The German or Hanse merchants had a settlement of their own in London, known as the "Steelyard," "Gildhall of the Dutch," or the "Easterling's House." They had similar establishments on a smaller scale in Boston and Lynn, and perhaps in other towns. Their permission to own property and to live in their own house instead of in the houses of native merchants, as was the usual custom, was derived, like most privileges of foreigners, from the gift of the king. Little by little they had purchased property surrounding their original grants until they had a great group of buildings, including a meeting and dining hall, tower, kitchen, storage house, offices and other warehouses, and a considerable number of dwelling-houses, all enclosed by a wall and fences.

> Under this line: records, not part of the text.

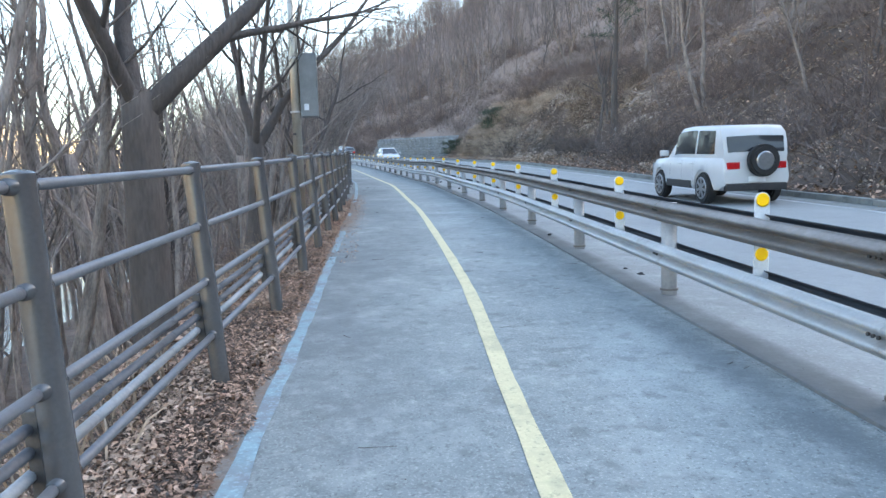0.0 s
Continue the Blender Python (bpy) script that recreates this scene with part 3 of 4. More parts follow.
def along(me, name, parent, base, a, c, label=""):
    d = c - a
    yd = d.normalized()
    xd = yd.cross(Vector((0, 0, 1))).normalized()
    rot = Matrix((xd, yd, xd.cross(yd))).transposed().to_4x4()
    return share(name, me, parent, base @ Matrix.Translation(a) @ rot @ Matrix.Diagonal((1, d.length, 1, 1)), label)


FP = [4.58 + 2.012 * k for k in range(-5, 50)]
FP = [y + 0.16 * ease(y, 14, 19) - 0.07 * ease(y, 22, 26) - 0.2 * ease(y, 36, 46) + 0.17 * (22.5 < y < 23.2) for y in FP]


def out_lean(y):
    """Degrees by which the fence leans away from the path where it stands in the dirt."""
    return 3.4 * (1 - ease(y, 17.5, 22)) + 0.8 * (1 - ease(y, 4, 10))


def fpoint(y, h, off=0.0):
    return P(y, fence_d(y) + 0.06 * out_lean(y) / 3.4 + off - h * math.tan(radians(out_lean(y))), h)


RAILS = (1.315, 0.97, 0.63, 0.3)
for i, y in enumerate(FP):
    lean = (random.uniform(-.7, .7), random.uniform(-.7, .7) - out_lean(y))
    turn = math.degrees(math.atan2(-(float(rail_x(y + .5)) - float(rail_x(y - .5))), 1))
    p = share("fence_post", fpost_me, fence, F0 @ Matrix.Translation(fpoint(y, 0)) @ pose(0, 0, 0, *lean, turn))
    share("cap", cap_me, p, Matrix.Identity(4))
    if y > CONC_FROM - 1:
        pl = share("base_plate", plate_me, p, Matrix.Translation((0, 0, 0.003)))
        for sx in (-.085, .085):
            for sy in (-.062, .062):
                if y < 60:
                    share("bolt", nut_me, p, Matrix.Translation((sx, sy, 0)))
    if y < 55:
        for h in RAILS:
            share("socket", sock_me, p, Matrix.Translation((0, 0, h)))
        share("conduit_clip", clip_me, p, Matrix.Identity(4))
    if i + 1 < len(FP):
        y2 = FP[i + 1]
        for h in RAILS:
            along(rail_me, "fence_rail", fence, F0, fpoint(y, h), fpoint(y2, h))
conduits = empty("conduit_run", P(30, float(fence_d(30)) - 0.09, 0.4))
tagged(conduits, "grey and pale plastic conduits clipped behind the fence", "conduits")
C0 = Matrix.Translation(-conduits.location)
prev = {}
for y in steps(-6, 100, 1.006):
    for k, (off, h, me, nm) in enumerate(((-0.085, 0.50, cond_me, "conduit"), (-0.09, 0.43, cond_me, "conduit"), (-0.1, 0.355, cond_pale_me, "pale_conduit"))):
        if k == 1 and y > 46:
            continue
        sag = 0.02 * math.sin((y - 4.58) / 2.012 * math.pi) ** 2 * (1 + k)
        q = fpoint(y, h - sag + 0.008 * noise.noise((y, k * 7, 0)), off)
        if k in prev:
            along(me, nm, conduits, C0, prev[k], q)
        prev[k] = q


# ---- boxes and poles along the fence ----
def junction_box(y, h, w, t, name, label, off=-0.16):
    ob = empty(name, P(y, float(fence_d(y)) + off, h))
    tagged(ob, label, "junction box")
    b = bmesh.new()
    box(b, -w * .45, w * .45, -w / 2, w / 2, 0, t, 0.012)
    part("body", b, STEEL_BOX, ob)
    b = bmesh.new()
    box(b, -w * .48, w * .48, -w * .53, w * .53, t + 0.001, t + 0.022, 0.006)
    part("lid", b, STEEL_BOX, ob)
    b = bmesh.new()
    rod(b, (0, 0, -0.12), (0, 0, 0.01), 0.022)
    part("cable_gland", b, PIPE_GREY, ob)
    b = bmesh.new()
    box(b, w * .44, 0.14, -0.02, 0.02, t * .3, t * .45, 0.003)
    part("bracket", b, BOLT_MAT, ob)
    return ob


junction_box(26.88, 0.4, 0.19, 0.27, "junction_box", "pale grey steel junction box behind the fence", -0.17)
junction_box(14.4, 0.2, 0.2, 0.2, "junction_box", "small grey plastic junction box at the fence's foot", -0.14)


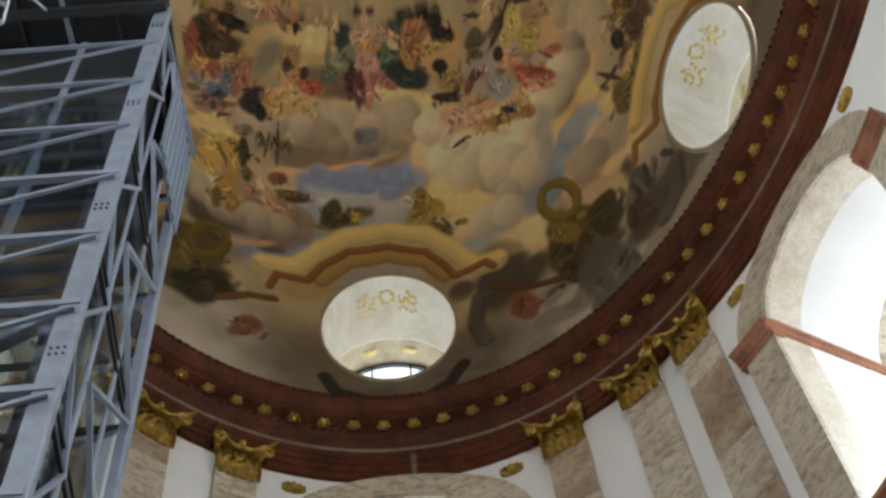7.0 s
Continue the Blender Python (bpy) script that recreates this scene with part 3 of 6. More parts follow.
    c.figure(-7.24, 11.54, 1.03, 0.39, -146, (0.085, 0.048, 0.021), 0.4, 0.18, 0.95)
    c.figure(-7.07, 12.04, 0.63, 0.46, -140, (0.545, 0.247, 0.102), 0.4, 0.18, 0.95)
    c.figure(-6.59, 12.12, 0.86, 0.28, -164, (0.027, 0.013, 0.006), 0.4, 0.18, 0.95)
    c.figure(-6.86, 12.48, 0.35, 0.26, -143, (0.292, 0.15, 0.034), 0.4, 0.18, 0.95)
    c.figure(-7.35, 10.33, 0.81, 0.57, 128, (0.9, 0.456, 0.106), 0.4, 0.18, 0.95)
    c.figure(-6.67, 11.16, 1.24, 0.46, -148, (0.103, 0.06, 0.013), 0.4, 0.18, 0.95)
    c.figure(-7.86, 10.55, 0.66, 0.30, 110, (0.46, 0.113, 0.041), 0.4, 0.18, 0.95)
    c.figure(-6.66, 10.31, 0.39, 0.30, 82, (0.48, 0.132, 0.056), 0.4, 0.18, 0.95)
    c.figure(-6.27, 10.86, 0.46, 0.29, -142, (0.72, 0.464, 0.158), 0.4, 0.18, 0.95)
    c.figure(-6.46, 9.66, 0.94, 0.23, -130, (0.142, 0.178, 0.283), 0.4, 0.18, 0.95)
    c.figure(-6.04, 10.30, 0.49, 0.34, 74, (0.233, 0.264, 0.308), 0.4, 0.18, 0.95)
    c.figure(-5.57, 10.72, 0.82, 0.24, 74, (0.523, 0.196, 0.091), 0.4, 0.18, 0.95)
    c.figure(-5.15, 10.42, 0.40, 0.29, -141, (0.693, 0.272, 0.133), 0.4, 0.18, 0.95)
    c.figure(-4.85, 10.22, 0.68, 0.50, -135, (0.035, 0.021, 0.02), 0.4, 0.18, 0.95)
    c.figure(-6.34, 9.24, 1.04, 0.11, -148, (0.404, 0.171, 0.099), 0.4, 0.18, 0.95)
    c.figure(-5.77, 11.27, 0.28, 0.20, -144, (0.568, 0.316, 0.078), 0.4, 0.18, 0.95)
    c.figure(-4.58, 9.88, 0.36, 0.27, 79, (0.021, 0.014, 0.014), 0.4, 0.18, 0.95)
    c.figure(-3.57, 11.27, 0.79, 0.53, 90, (0.9, 0.562, 0.19), 0.4, 0.18, 0.95)
    c.figure(-3.88, 10.53, 0.83, 0.47, -159, (0.9, 0.557, 0.164), 0.4, 0.18, 0.95)
    c.figure(-3.04, 10.86, 0.60, 0.52, -134, (0.9, 0.586, 0.197), 0.4, 0.18, 0.95)
    c.figure(-3.73, 12.05, 0.54, 0.46, -145, (0.568, 0.316, 0.118), 0.4, 0.18, 0.95)
    c.figure(-3.86, 11.80, 0.26, 0.23, 73, (0.123, 0.053, 0.02), 0.4, 0.18, 0.95)
    c.figure(-3.36, 11.49, 0.32, 0.20, -162, (0.837, 0.368, 0.132), 0.4, 0.18, 0.95)
    c.figure(-2.74, 11.32, 0.55, 0.26, -168, (0.807, 0.148, 0.024), 0.4, 0.18, 0.95)
    c.figure(-3.06, 11.73, 0.26, 0.23, 72, (0.123, 0.035, 0.014), 0.4, 0.18, 0.95)
    c.figure(-3.71, 13.14, 0.30, 0.13, 98, (0.015, 0.012, 0.008), 0.4, 0.18, 0.95)
    c.figure(-3.55, 13.47, 0.22, 0.13, -166, (0.021, 0.015, 0.009), 0.4, 0.18, 0.95)
    c.figure(-2.76, 10.52, 0.38, 0.15, 132, (0.9, 0.574, 0.198), 0.4, 0.18, 0.95)
    c.figure(-4.27, 10.26, 0.32, 0.24, 81, (0.9, 0.475, 0.111), 0.4, 0.18, 0.95)
    c.figure(-4.87, 13.82, 1.43, 0.34, -163, (0.72, 0.403, 0.114), 0.4, 0.18, 0.95)
    c.figure(-4.57, 13.18, 1.20, 0.20, -163, (0.693, 0.31, 0.144), 0.4, 0.18, 0.95)
    c.figure(-5.91, 13.14, 0.67, 0.17, -157, (0.9, 0.595, 0.248), 0.4, 0.18, 0.95)
    c.figure(8.70, 11.41, 0.98, 0.22, -7, (0.139, 0.104, 0.016), 0.4, 0.18, 0.95)
    c.figure(7.61, 11.63, 0.89, 0.28, 149, (0.116, 0.082, 0.011), 0.4, 0.18, 0.95)
    c.figure(6.35, 11.63, 1.24, 0.16, 27, (0.103, 0.049, 0.01), 0.4, 0.18, 0.95)
    c.figure(5.69, 12.94, 0.44, 0.27, 153, (0.404, 0.177, 0.065), 0.4, 0.18, 0.95)
    c.figure(6.11, 12.31, 0.80, 0.31, 35, (0.9, 0.595, 0.275), 0.4, 0.18, 0.95)
    c.figure(6.87, 12.80, 0.64, 0.53, 159, (0.09, 0.081, 0.048), 0.4, 0.18, 0.95)
    c.figure(7.18, 12.29, 0.37, 0.29, 39, (0.044, 0.037, 0.026), 0.4, 0.18, 0.95)
    c.figure(6.69, 11.30, 0.58, 0.40, 52, (0.9, 0.661, 0.165), 0.4, 0.18, 0.95)
    c.figure(6.95, 10.43, 0.51, 0.38, 84, (0.72, 0.504, 0.066), 0.4, 0.18, 0.95)
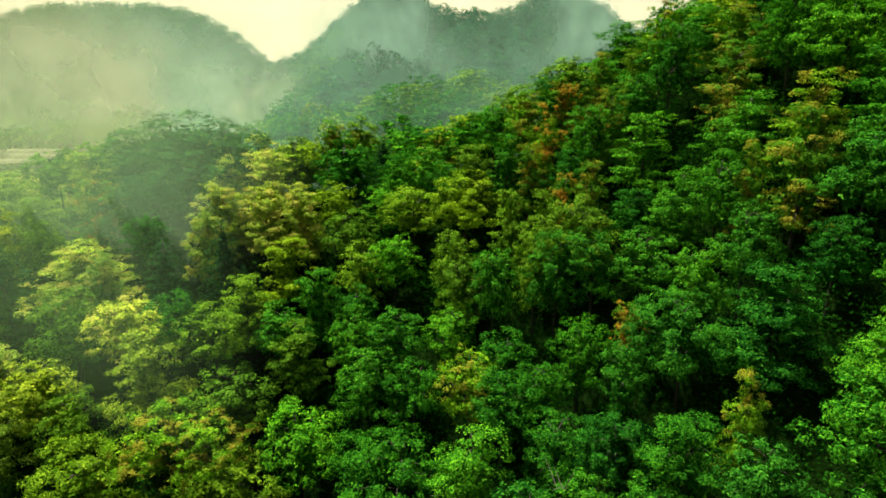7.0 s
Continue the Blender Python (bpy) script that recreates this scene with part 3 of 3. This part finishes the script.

It was located immediately on the Thames just above London Bridge so that their vessels unloaded at their own wharf. The merchants or their agents lived under strict rules, the gates being invariably closed at nine o'clock, and all discords among their own nation were punished by their own officers. Their trade was profitable to the king through payment of customs, and after the failure of the Italian bankers the merchants of the Steelyard made considerable loans to the English government either directly or acting for citizens at home. In 1343, when the king had been granted a tax of 40s. a sack on all wool exported, he immediately borrowed the value of it from Tiedemann van Limberg and Johann van Wolde, Easterlings. Similarly in 1346 the Easterlings loaned the king money for three years, holding his second crown as security. Like the Florentines, at one time they took the Cornwall tin mines at farm. They had many privileges not accorded generally to foreigners, but were exceedingly unpopular alike with the population and the authorities of the city of London. There were some other Germans domiciled in England, but nowhere else were they so conspicuous or influential as at the Steelyard.